__Written task__.
Repeat the data that follows, word for word, without the images.

[start Available data]

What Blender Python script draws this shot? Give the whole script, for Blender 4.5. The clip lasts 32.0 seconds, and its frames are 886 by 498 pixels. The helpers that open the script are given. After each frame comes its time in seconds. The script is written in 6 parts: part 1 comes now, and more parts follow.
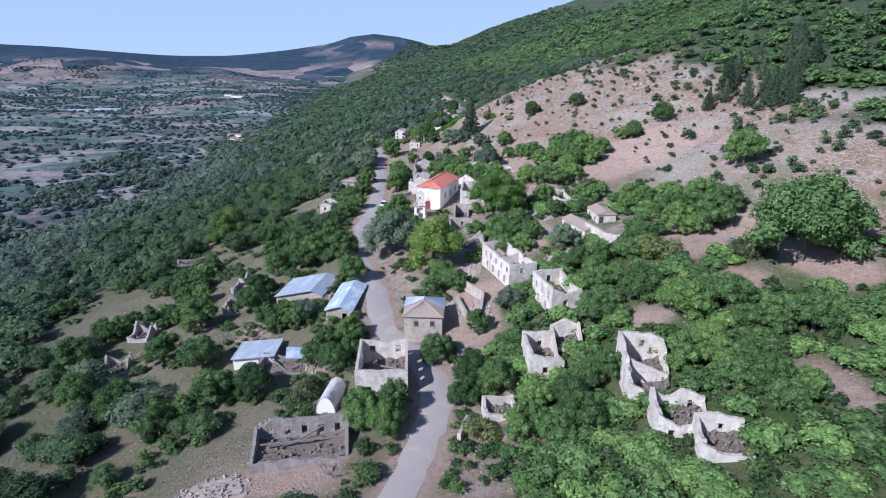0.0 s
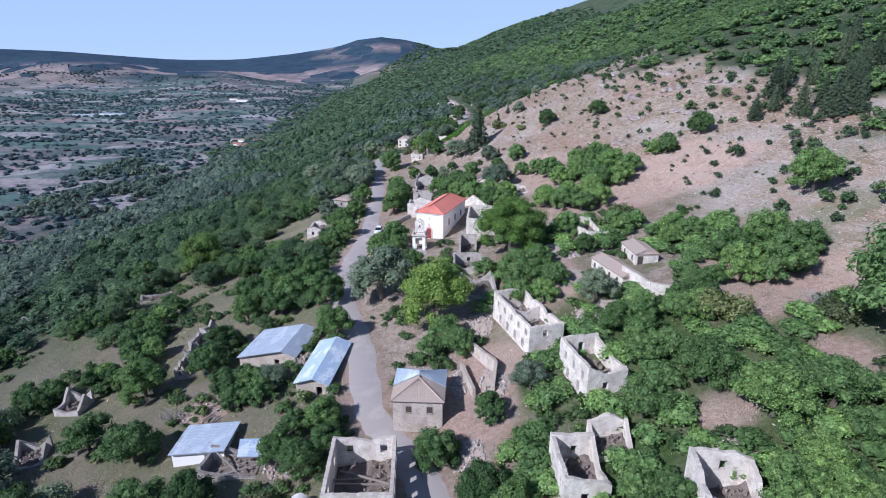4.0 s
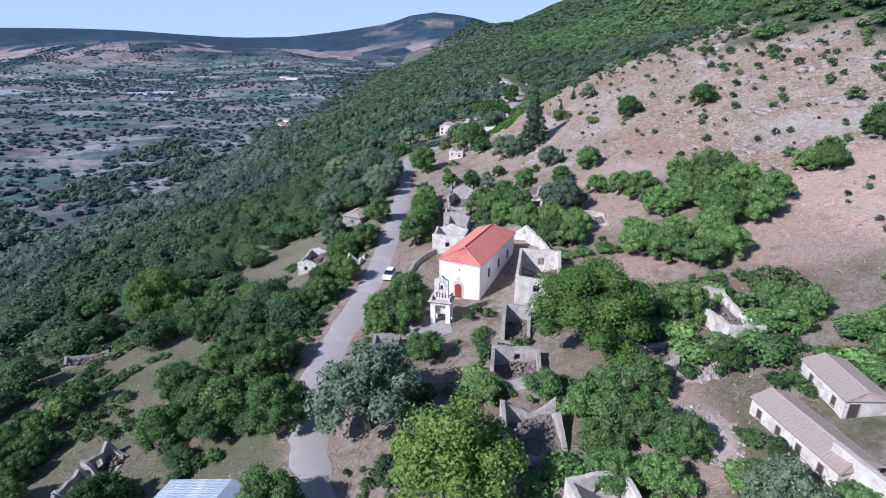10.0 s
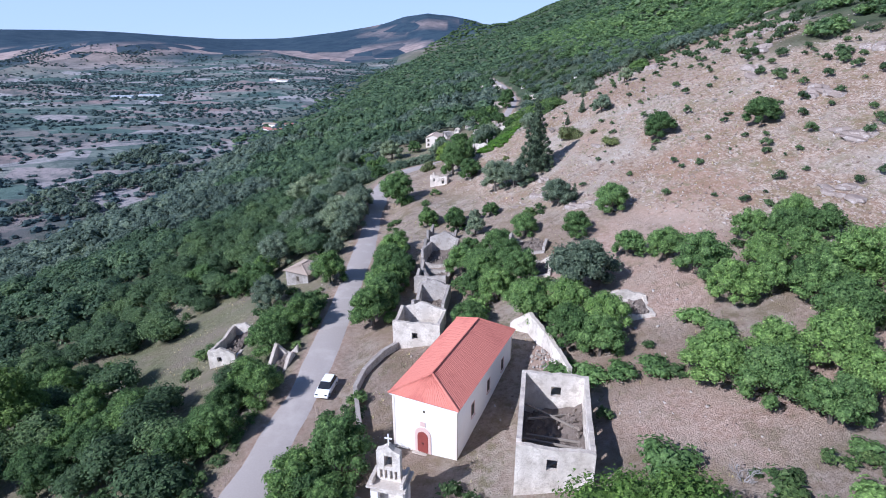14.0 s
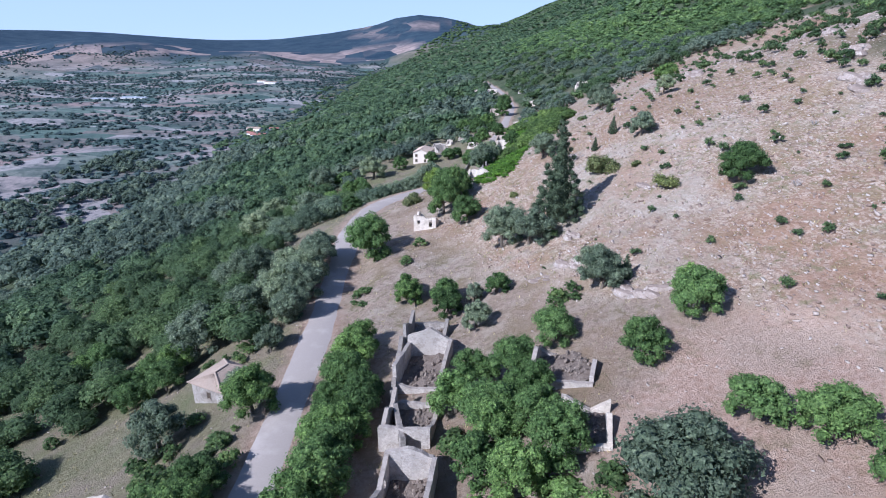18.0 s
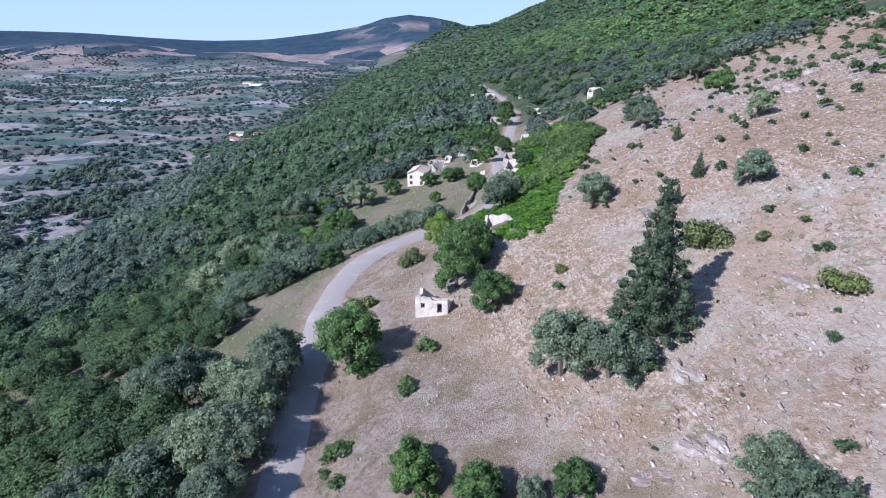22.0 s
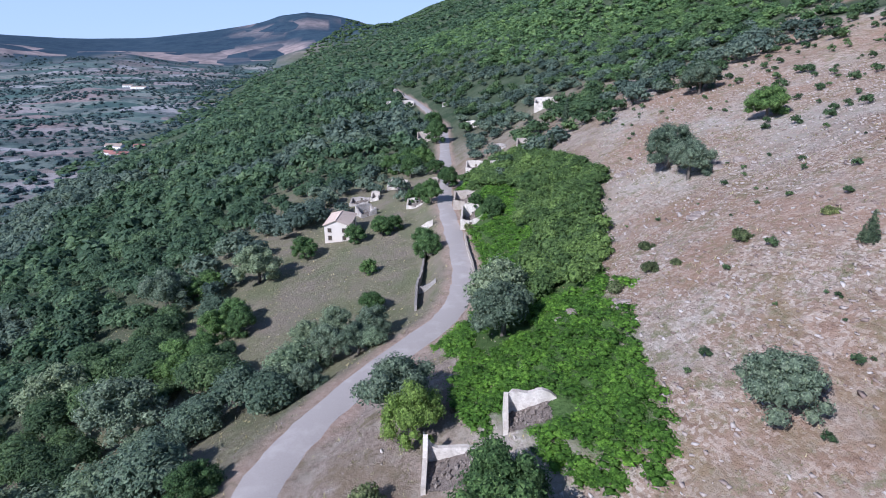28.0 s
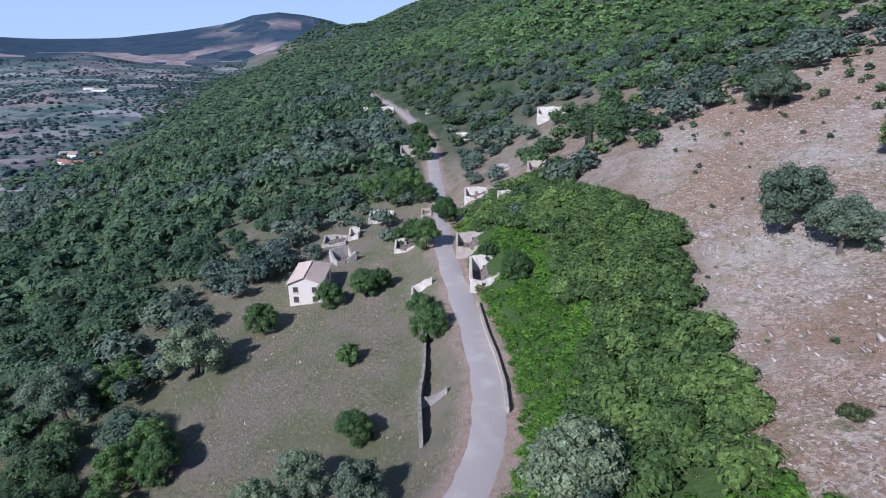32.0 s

[end Available data]

__Exercise response__.
What Blender Python script draws this shot? Give the whole script, for Blender 4.5. The clip lasts 32.0 seconds, and its frames are 886 by 498 pixels. The helpers that open the script are given. After each frame comes its time in seconds. The script is written in 6 parts: part 1 comes now, and more parts follow.
0.0 s
4.0 s
10.0 s
14.0 s
18.0 s
22.0 s
28.0 s
32.0 s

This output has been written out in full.